**Work to be completed:** Retype word for word the first line of the listing and each line after it up to the line with "return not any(h[0]", with the pictures taken out.

* BEGIN *

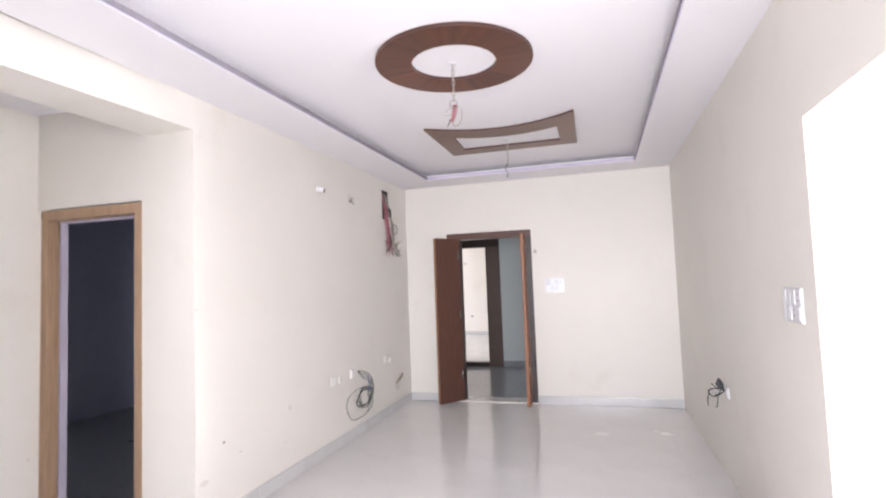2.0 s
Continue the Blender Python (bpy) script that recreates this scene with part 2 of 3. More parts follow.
def pierced(axis, w0, w1, a, b, top, *holes, base=0.0):
    """A wall as one closed mesh: its axis, its two faces, its ends, its height, and openings (from, to, sill, head)."""
    us = sorted({a, b, *(h[0] for h in holes), *(h[1] for h in holes)})
    zs = sorted({base, top, *(h[2] for h in holes), *(h[3] for h in holes)})
    bm, verts = bmesh.new(), {}

    def vert(i, j, w):
        if (i, j, w) not in verts:
            verts[i, j, w] = bm.verts.new((us[i], (w0, w1)[w], zs[j]) if axis == "x" else ((w0, w1)[w], us[i], zs[j]))
        return verts[i, j, w]

    def full(i, j):
        if not (0 <= i < len(us) - 1 and 0 <= j < len(zs) - 1):
            return False
        u, z = (us[i] + us[i + 1]) / 2, (zs[j] + zs[j + 1]) / 2
        return not any(h[0] < u < h[1] and h[2] < z < h[3] for h in holes)

    for i in range(len(us) - 1):
        for j in range(len(zs) - 1):
            if not full(i, j):
                continue
            for w in (0, 1):
                bm.faces.new([vert(i, j, w), vert(i + 1, j, w), vert(i + 1, j + 1, w), vert(i, j + 1, w)])
            for di, dj, p, q in ((-1, 0, (i, j), (i, j + 1)), (1, 0, (i + 1, j), (i + 1, j + 1)), (0, -1, (i, j), (i + 1, j)), (0, 1, (i, j + 1), (i + 1, j + 1))):
                if not full(i + di, j + dj):
                    bm.faces.new([vert(*p, 0), vert(*q, 0), vert(*q, 1), vert(*p, 1)])
    return bm


def spline(points, steps=6):
    """Points on a smooth curve through the given ones."""
    p = [Vector(q) for q in points]
    p = [p[0] * 2 - p[1]] + p + [p[-1] * 2 - p[-2]]
    out = []
    for i in range(1, len(p) - 2):
        a, b, c, d = p[i - 1:i + 3]
        for k in range(steps):
            t = k / steps
            out.append(0.5 * (2 * b + (c - a) * t + (2 * a - 5 * b + 4 * c - d) * t * t + (3 * b - a - 3 * c + d) * t ** 3))
    return out + [p[-2]]


def tube(bm, points, r, seg=6, closed_ends=True):
    points = [Vector(q) for q in points]
    rings, up = [], None
    for i, p in enumerate(points):
        d = (points[min(i + 1, len(points) - 1)] - points[max(i - 1, 0)]).normalized()
        if up is None:
            up = d.orthogonal().normalized()
        up = (up - d * up.dot(d))
        up = up.normalized() if up.length > 1e-5 else d.orthogonal().normalized()
        side = d.cross(up)
        rr = r[i] if isinstance(r, (list, tuple)) else r
        rings.append([bm.verts.new(p + (up * math.cos(a) + side * math.sin(a)) * rr)
                      for a in (2 * math.pi * k / seg for k in range(seg))])
    for a, b in zip(rings, rings[1:]):
        for k in range(seg):
            f = bm.faces.new((a[k], a[(k + 1) % seg], b[(k + 1) % seg], b[k]))
            f.smooth = True
    if closed_ends:
        bm.faces.new(rings[0][::-1])
        bm.faces.new(rings[-1])
    return bm


def lathe(bm, profile, base, axis=(0, 0, 1), seg=24):
    """A turned shape: (radius, height) pairs round an axis."""
    q = Vector((0, 0, 1)).rotation_difference(Vector(axis).normalized())
    rings = []
    for r, h in profile:
        rings.append([bm.verts.new(Vector(base) + q @ Vector((r * math.cos(a), r * math.sin(a), h)))
                      for a in (2 * math.pi * k / seg for k in range(seg))])
    for a, b in zip(rings, rings[1:]):
        for k in range(seg):
            f = bm.faces.new((a[k], a[(k + 1) % seg], b[(k + 1) % seg], b[k]))
            f.smooth = True
    bm.faces.new(rings[0][::-1])
    bm.faces.new(rings[-1])
    return bm


def thing(name, base, label, category, group="", kind=""):
    ob = new(name)
    ob.location = base
    ob.empty_display_size = 0.1
    return tagged(ob, label, category, group, kind)


def origin_of(ob):
    at = Vector(ob.location)
    while ob.parent:
        ob = ob.parent
        at += Vector(ob.location)
    return at


def part(name, bm, mat, parent, label=""):
    """One mesh under a thing or a part, given in the world's metres."""
    bm.normal_update()
    bmesh.ops.recalc_face_normals(bm, faces=bm.faces[:])
    bmesh.ops.translate(bm, verts=bm.verts[:], vec=-origin_of(parent))
    me = bpy.data.meshes.new(name)
    bm.to_mesh(me)
    bm.free()
    me.materials.append(mat)
    ob = new(name, me)
    ob.parent = parent
    return tagged(ob, label)


def solid(name, bm, mat, label="", category="", kind="structure", group=""):
    """One top-level mesh, in the world's metres."""
    bmesh.ops.recalc_face_normals(bm, faces=bm.faces[:])
    me = bpy.data.meshes.new(name)
    bm.to_mesh(me)
    bm.free()
    me.materials.append(mat)
    return tagged(new(name, me), label, category, group, kind)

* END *

**Task response:**
2.0 s
Continue the Blender Python (bpy) script that recreates this scene with part 2 of 3. More parts follow.
def pierced(axis, w0, w1, a, b, top, *holes, base=0.0):
    """A wall as one closed mesh: its axis, its two faces, its ends, its height, and openings (from, to, sill, head)."""
    us = sorted({a, b, *(h[0] for h in holes), *(h[1] for h in holes)})
    zs = sorted({base, top, *(h[2] for h in holes), *(h[3] for h in holes)})
    bm, verts = bmesh.new(), {}

    def vert(i, j, w):
        if (i, j, w) not in verts:
            verts[i, j, w] = bm.verts.new((us[i], (w0, w1)[w], zs[j]) if axis == "x" else ((w0, w1)[w], us[i], zs[j]))
        return verts[i, j, w]

    def full(i, j):
        if not (0 <= i < len(us) - 1 and 0 <= j < len(zs) - 1):
            return False
        u, z = (us[i] + us[i + 1]) / 2, (zs[j] + zs[j + 1]) / 2
        return not any(h[0] < u < h[1] and h[2] < z < h[3] for h in holes)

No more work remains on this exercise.